Le sezioni ritmiche tornano in primo piano con Follower, di chiara ispirazione tooliana: le influenze erano già state preannunciate dall’opener Leaders, ma qui assumono un carattere ancora più spiccato ed evidente. Attraversando la melodica ed echeggiante Rusted, una delle canzoni più irruenti e meglio sviluppate di The Great Cold Distance, l’altrettanto potente e ritmata Increase e la contorta July, provvista di variazioni pregevoli e mai semplici nella forma, si riesce a comprendere l’innovazione apportata dai Katatonia al proprio sound, sempre più personale e favoloso nella depressione che esprime. In the White fa scorrere nuovamente indietro la memoria degli appassionati fino a Viva Emptiness: completamente sommessa e basata su un’alternanza tra distensione e potenza, essa rappresenta il passo più lungo dell’album, di cinque minuti di durata. La musica dei Katatonia, esibita da parecchi anni ad oggi è difatti fondata sul rifiuto di proporre pezzi lunghi, votata quindi ad ammaliare gli ascoltatori con soluzioni geniali concentrate in periodi abbastanza ristretti.

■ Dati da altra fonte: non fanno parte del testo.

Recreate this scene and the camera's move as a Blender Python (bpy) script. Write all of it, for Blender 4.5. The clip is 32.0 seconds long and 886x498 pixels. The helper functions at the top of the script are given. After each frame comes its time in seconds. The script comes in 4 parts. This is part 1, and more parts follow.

L’alternativa The Itch e la sentita Journey through Pressure chiudono in maniera onorevole il platter, certamente simbolico e ricco di elementi celati sotto la splendida voce di Renkse, che si stampa indelebile nelle menti degli ascoltatori già dal primo confronto con esso.
Chi era già riuscito a sognare con Viva Emptiness, qui troverà la conferma della sconfinata gamma di idee in possesso della band svedese, sempre più viva nel panorama internazionale, pur proponendo una musica di morte e dolore.